Why have a Jewish kitchen when many Jews, arguably a big part of the target audience for this pop-up, won’t be able to eat the food? “While Holiday Kitchen L’Chaim! draws inspiration from traditional Jewish dishes, all of our festival food and beverage items are prepared in a shared kitchen space and due to those operational needs, we are unable to meet kosher guidelines,” a spokesperson for Disney said in an email. “We continue to offer kosher meals on request at several of our Food & Beverage locations throughout the park, which are provided by a kosher-approved third-party vendor.” Disney’s website recommends requesting kosher meals, which are available at all of Disney World’s table-service restaurants, 24 hours in advance. Kosher items are also available at select quick-service restaurants that don’t require advance notice, and cost about the same, at $10 to $12 per meal.

While it’s understandable that creating a kosher kitchen for a one-month-long pop-up would be an expensive and difficult undertaking, it’s disappointing that there’s not one food item that could be made elsewhere for observant Jews to eat. And despite this being a holiday pop-up kitchen — and held over the Jewish holiday of Hanukkah — there aren’t any foods associated with Hanukkah on the menu, like latkes or sufganiyot (jelly donuts).

The egg cream and Blue Cosmo cocktail at L’Chaim! Holiday Kitchen
The egg cream and Blue Cosmo cocktail at L’Chaim! Holiday Kitchen Disney

Social media responses have been divided, with Twitter users sharing excitement about the opportunity to enjoy matzo ball soup at Epcot, but others displeased that it’s not kosher or that the food isn’t representative of the holiday.
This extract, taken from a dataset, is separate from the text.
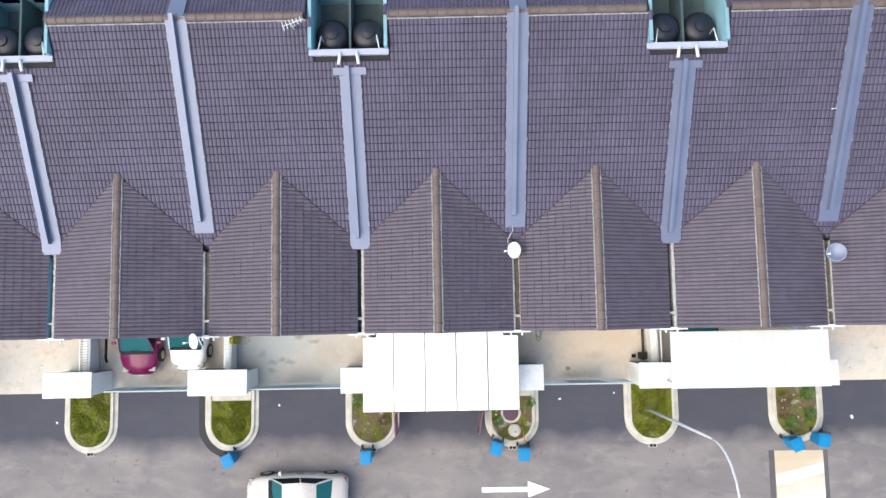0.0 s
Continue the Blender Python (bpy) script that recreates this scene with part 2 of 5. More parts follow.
M_SIGN = mat("road_paint", (0.75, 0.74, 0.72), 0.8, 0.12, 4, 40, 0.2)
M_HUMP = layered("hump_paint", [((0.56, 0.44, 0.30), 0, 0, 0, 0, 1), ((0.64, 0.57, 0.47), 0.7, 0.42, 0.62, 3, 0.5)], 0.8, 0.2)
M_ASPH = layered("road_asphalt", [((0.234, 0.201, 0.188), 0, 0, 0, 0, 1), ((0.170, 0.150, 0.147), 0.5, 0.42, 0.62, 2, 0.5), ((0.270, 0.233, 0.210), 1.6, 0.50, 0.72, 9, 0.5), ((0.128, 0.114, 0.112), 3.5, 0.62, 0.72, 5, 1)], 0.9, 0.5, 0.008, 120, band=(-3.4, -2.5, (0.038, 0.040, 0.058)))
DRIVE_LAYERS = [((0.598, 0.512, 0.419), 0, 0, 0, 0, 1), ((0.481, 0.469, 0.437), 0.5, 0.45, 0.66, 4, 1), ((0.650, 0.537, 0.425), 0.9, 0.5, 0.70, 8, 0.6), ((0.442, 0.388, 0.330), 2.2, 0.52, 0.70, 13, 1), ((0.520, 0.469, 0.413), 9, 0.48, 0.66, 23, 1), ((0.221, 0.200, 0.183), 4.2, 0.665, 0.72, 2, 1), ((0.338, 0.300, 0.260), 26, 0.58, 0.74, 5, 1)]
M_DRIVE = layered("driveway_concrete", DRIVE_LAYERS, 0.8, 0.25, 0.004, 60)
# the first two spots only cool the tone; the rest are stains
M_DRIVEL = layered("oil_spotted_driveway_concrete", DRIVE_LAYERS, 0.8, 0.25, 0.004, 60,
                   spots=[(-0.3, 0.9, 5.0, 3.0, (0.46, 0.46, 0.43), 0.5), (-1.4, 1.4, 1.5, 0.9, (0.40, 0.45, 0.46), 0.6), (-0.12, 1.69, 0.19, 0.13, (0.17, 0.17, 0.17), 0.50), (0.18, 1.84, 0.13, 0.10, (0.20, 0.20, 0.20), 0.43), (0.56, 1.46, 0.21, 0.11, (0.16, 0.16, 0.16), 0.50), (-0.93, 0.70, 0.24, 0.11, (0.17, 0.17, 0.17), 0.46),
                          (-1.33, 0.60, 0.18, 0.13, (0.20, 0.19, 0.18), 0.46), (-0.5, 0.58, 0.21, 0.10, (0.22, 0.21, 0.20), 0.43), (-1.37, 0.22, 0.19, 0.10, (0.20, 0.19, 0.18), 0.43), (-1.76, 0.95, 0.16, 0.16, (0.24, 0.24, 0.24), 0.43), (-0.7, 2.05, 0.7, 0.18, (0.26, 0.26, 0.26), 0.6), (1.2, 0.9, 0.7, 0.5, (0.45, 0.38, 0.30), 0.5)])
M_DRIVER = layered("warm_stained_driveway_concrete", DRIVE_LAYERS, 0.8, 0.25, 0.004, 60,
                   spots=[(0.6, 1.2, 1.6, 0.9, (0.62, 0.49, 0.36), 0.6), (1.6, 1.5, 0.8, 0.5, (0.56, 0.44, 0.32), 0.6), (-0.55, 0.10, 0.12, 0.09, (0.22, 0.15, 0.09), 0.85), (0.64, 0.69, 0.5, 0.16, (0.42, 0.35, 0.27), 0.5), (-1.1, 1.8, 0.5, 0.22, (0.40, 0.36, 0.31), 0.5), (1.7, 0.35, 0.6, 0.25, (0.48, 0.40, 0.31), 0.5)])
M_DRIVE7 = layered("stained_driveway_concrete", [((0.427, 0.378, 0.340), 0, 0, 0, 0, 1), ((0.193, 0.310, 0.354), 0.8, 0.49, 0.68, 21, 0.6), ((0.530, 0.440, 0.363), 1.4, 0.46, 0.66, 8, 0.5), ((0.244, 0.248, 0.242), 3.4, 0.50, 0.66, 31, 0.8), ((0.224, 0.168, 0.138), 2.4, 0.57, 0.70, 3.3, 1), ((0.500, 0.428, 0.375), 9, 0.52, 0.68, 41, 1), ((0.197, 0.174, 0.162), 6, 0.66, 0.73, 2, 1), ((0.289, 0.260, 0.236), 24, 0.56, 0.74, 5, 1)], 0.75, 0.25, 0.004, 60,
                   spots=[(-1.3, 0.70, 1.3, 0.95, (0.195, 0.342, 0.415), 0.65), (-1.9, 0.78, 0.78, 0.36, (0.073, 0.281, 0.403), 0.75), (0.1, -0.32, 2.0, 0.22, (0.488, 0.439, 0.378), 0.45), (1.3, 0.3, 0.9, 0.5, (0.500, 0.445, 0.403), 0.35), (0.3, 0.15, 0.8, 0.25, (0.207, 0.342, 0.403), 0.5),
                          (0.85, 0.98, 0.46, 0.26, (0.232, 0.183, 0.140), 0.75), (1.05, 0.72, 0.16, 0.26, (0.232, 0.183, 0.140), 0.65), (1.88, 1.35, 0.30, 0.55, (0.183, 0.134, 0.116), 0.7), (1.72, 1.45, 0.08, 0.35, (0.122, 0.159, 0.232), 0.4), (-0.45, 1.35, 0.60, 0.22, (0.232, 0.195, 0.171), 0.65),
                          (-1.74, 1.70, 0.05, 0.05, (0.122, 0.122, 0.134), 0.8), (-0.1, 1.78, 0.06, 0.05, (0.159, 0.134, 0.122), 0.8), (2.05, -0.3, 0.28, 0.35, (0.195, 0.171, 0.165), 0.7), (-1.9, -0.4, 0.3, 0.2, (0.268, 0.305, 0.366), 0.6)])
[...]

Not being kosher does mean some Jews won’t be able to go, Shannon Sarna, editor of the Nosher and author of Modern Jewish Baker, said in an email. But the majority of American Jews don’t keep kosher, Sarna added. “I think the fact that Jewish food is included (finally) is more important than if it is kosher. Disney World actually boasts many kosher options, but this is the first sign of Jewish food. Jewish food and kosher food are not synonymous for me,” Sarna said.

Chicken matzo ball soup at L’Chaim! Holiday Kitchen
Chicken matzo ball soup at L’Chaim! Holiday Kitchen Disney

While the kitchen may miss the mark on the menu and the kosher certification, some Jewish leaders see the pop-up as a positive move. “The overwhelming number of Jews in the universe do not keep kosher and are spiritually connected to their Jewish roots all the same,” Rabbi Kenneth Block, a reform rabbi based in Washington, D.C., said in an email. “So a pop-up Jewish kitchen that is not kosher is actually reflective of being a modern Jew, as it should be. Sharing cultural differences is the only way to break down barriers.”

The L’Chaim! Holiday Kitchen is located at Disney’s Epcot Festival of Holidays (between Morocco and France), and while you won’t find any Hanukkah latkes or kosher anything, visiting Disney in the winter and having the option of Jewish-style comfort food — if you’re not kosher — does sound like a pretty good holiday treat.